DATA EXCERPT:
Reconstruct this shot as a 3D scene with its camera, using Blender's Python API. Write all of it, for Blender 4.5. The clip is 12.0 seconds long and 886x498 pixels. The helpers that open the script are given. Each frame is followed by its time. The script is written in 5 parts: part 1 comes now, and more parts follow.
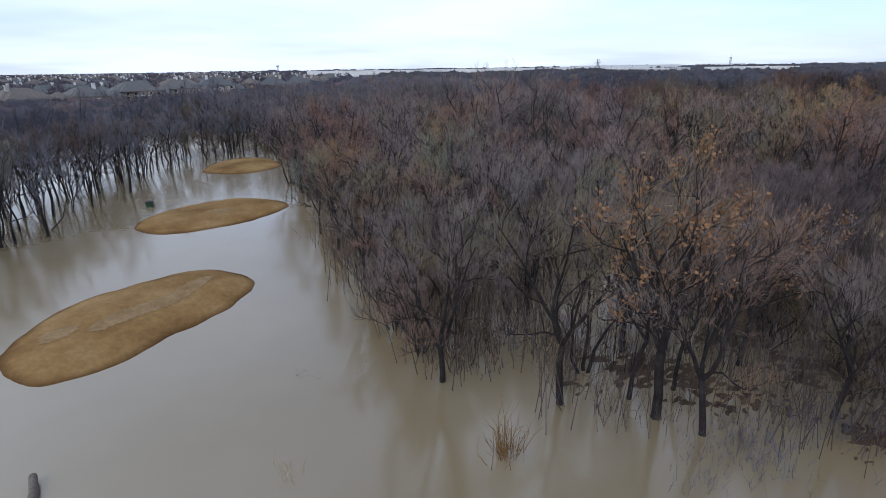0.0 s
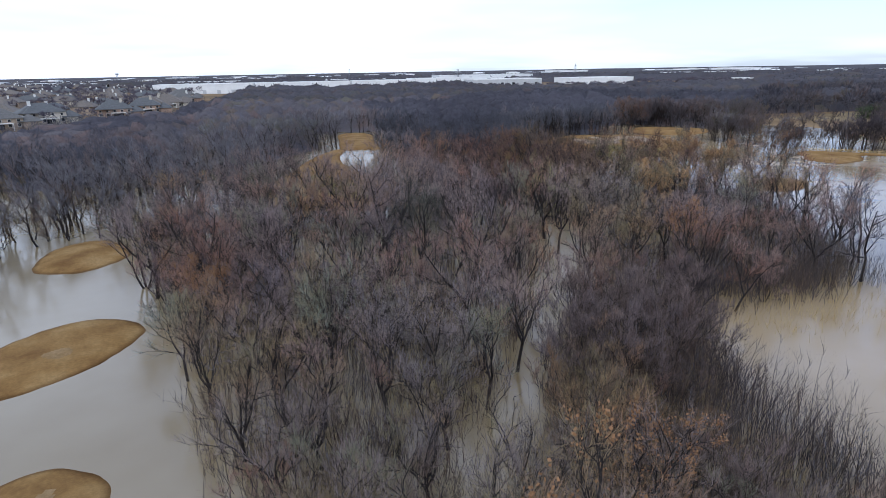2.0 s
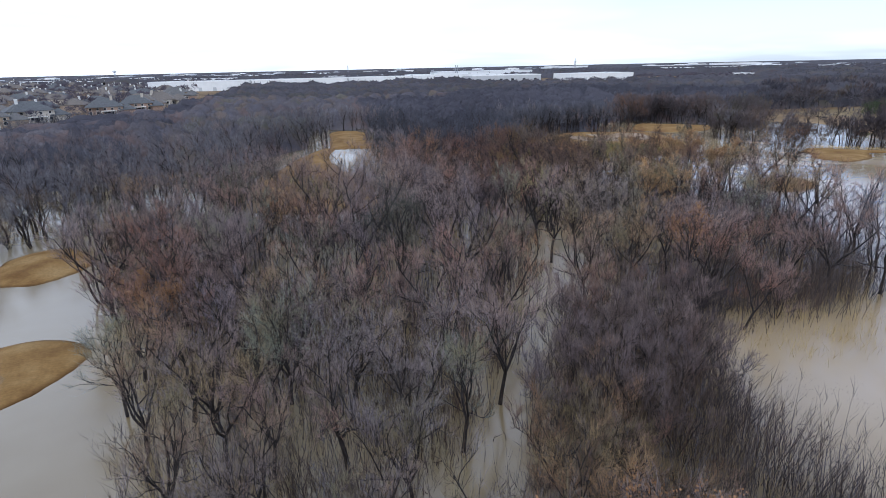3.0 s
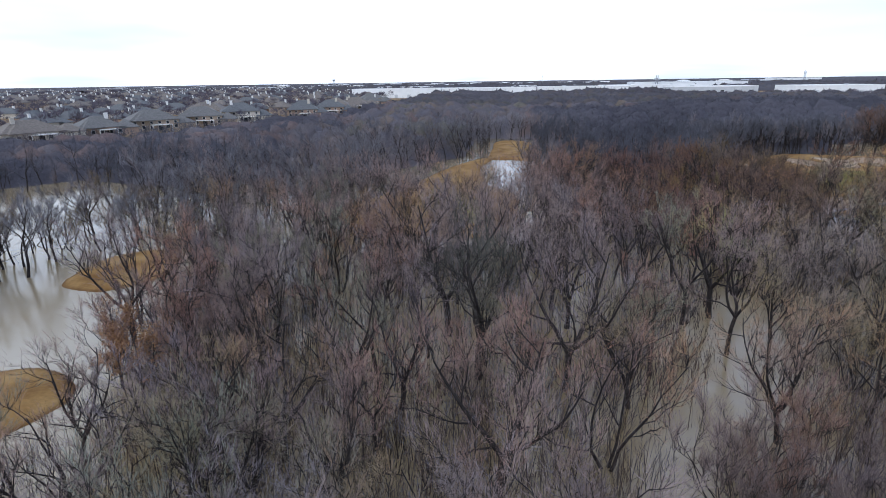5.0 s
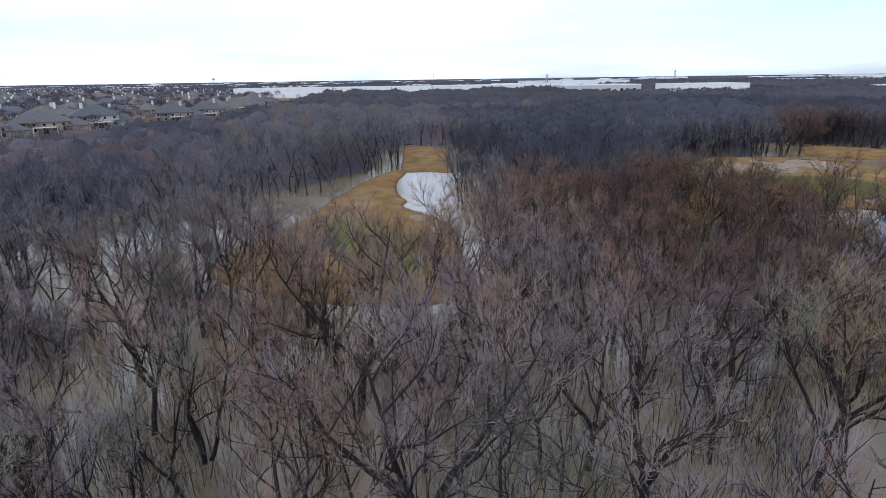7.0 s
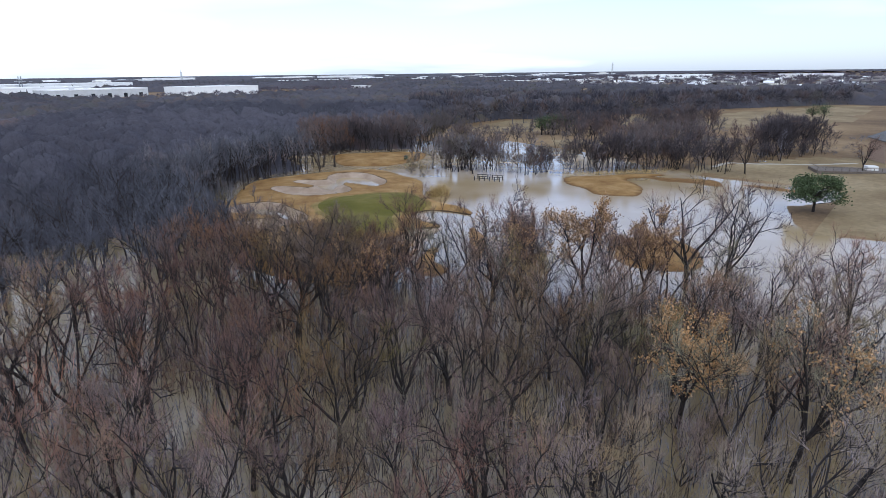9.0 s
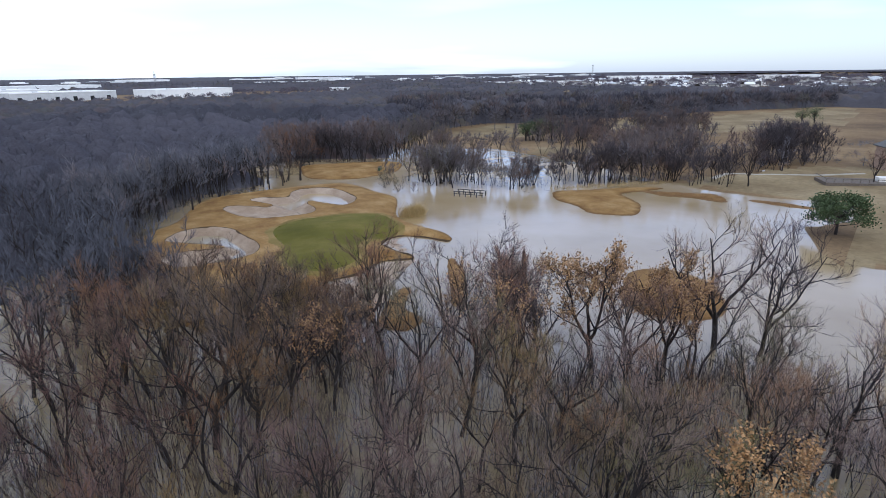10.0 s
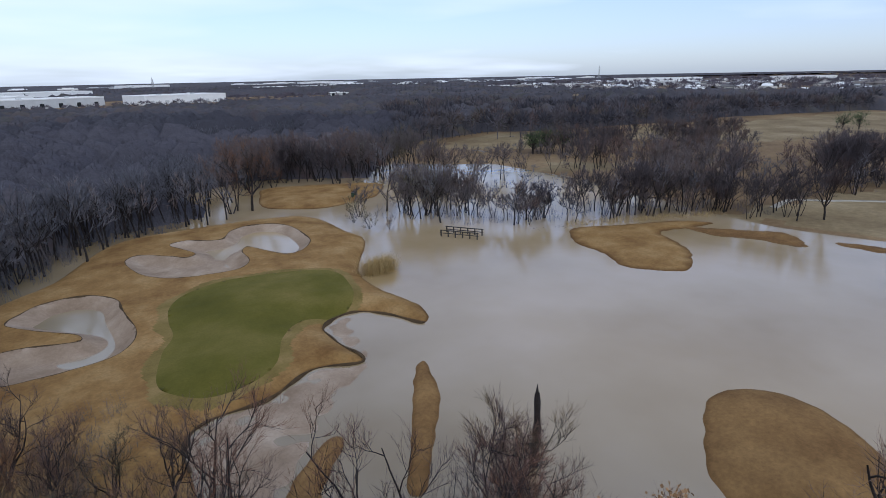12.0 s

AIM: Output each line exactly; omit every picture.

RESULT BELOW:
Reconstruct this shot as a 3D scene with its camera, using Blender's Python API. Write all of it, for Blender 4.5. The clip is 12.0 seconds long and 886x498 pixels. The helpers that open the script are given. Each frame is followed by its time. The script is written in 5 parts: part 1 comes now, and more parts follow.
0.0 s
2.0 s
3.0 s
5.0 s
7.0 s
9.0 s
10.0 s
12.0 s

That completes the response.